The Truth on Corporate Taxation: A Conservative Response
There are many Americans who feel that corporations are amassing exorbitant amounts of wealth at the expense of the working public. The biggest target in recent years has been the oil companies. High profile politicians including President Obama, Nancy Pelosi, Harry Reid, and Hillary Clinton have all vowed to raise taxes on the oil companies believing they are making too much money while the consumers pay high gas prices. But the truth is, taxing corporations only hurts us, not them.
Publicly traded companies are owned by the public. Shareholders are not necessarily some old, fat, white guys that wear $4000 suits. Shareholders have invested their own money into companies to help them grow, so the company is responsible to pay them back and reward their personal, financial risks. So, when the government adds more taxes to corporations, corporations are as thrilled as small-business owners are in paying more tax. Put yourself in their place. If you were taxed at a higher rate, what would you do? You would either cut your expenses, or figure out other means to raise revenue so your lifestyle is affected in the most minuscule way. Corporations behave in much the same fashion. They are made up of people who, like the rest of us, do not want to suffer under more tax! So, they make similar adjustments to keep their margins the same and their investors happy.
Who are the shareholders of the oil companies? The American public! Consider that mutual funds hold about 30% of all oil companies’ stocks. Pension funds hold 27%, individual investors hold 23%, and IRA’s hold 14%. Corporate management holds a whopping 1.5%. What all this means is that oil company profits are building retirement accounts of the American public, not just padding corporate pockets. So, when the government taxes corporations heavily, your retirement could potentially be directly affected.
Part of the President’s campaign is a promise to raise taxes on oil companies. This has been advertised on such websites as ESPN.com. What does this mean for the consumer? It means the price of gasoline will go up. Right now, gasoline is taxed by the Federal government by 18.4 cents per gallon. Additionally, states tax gasoline as well. Currently my home state of Colorado adds 40.4 cents to each gallon. So, if corporations are taxed at a higher rate, what does this say about the President’s said concern over gas prices for the middle class? It either means he’s lying or that he expects oil companies just to absorb new taxes and not change their prices to cover more costs. Not raising prices means a company must cut expenses would could include job cuts. More taxation means more pain at the pump.

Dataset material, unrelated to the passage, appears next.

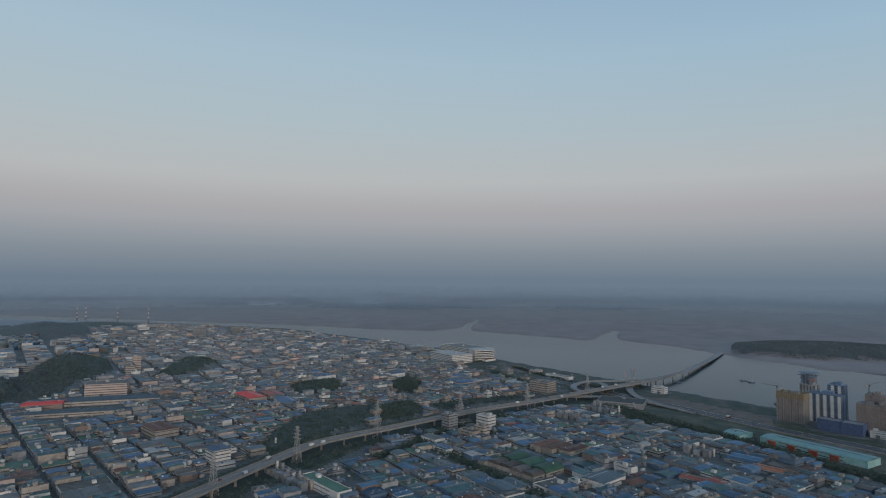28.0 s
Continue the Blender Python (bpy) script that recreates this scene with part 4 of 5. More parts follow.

Corporate taxation hurts the American public and the economy. The taxes only raise prices and limit the expansion of economic growth. Corporations make wads of money because consumers buy the majority of their goods from corporations! It’s also because of corporations that goods can be so affordable. Imagine life without Walmart or Target. Corporations are made up of normal people that make things we all want. If you want to pay more for the everyday things you purchase, vote for the party that wants to tax corporations more heavily.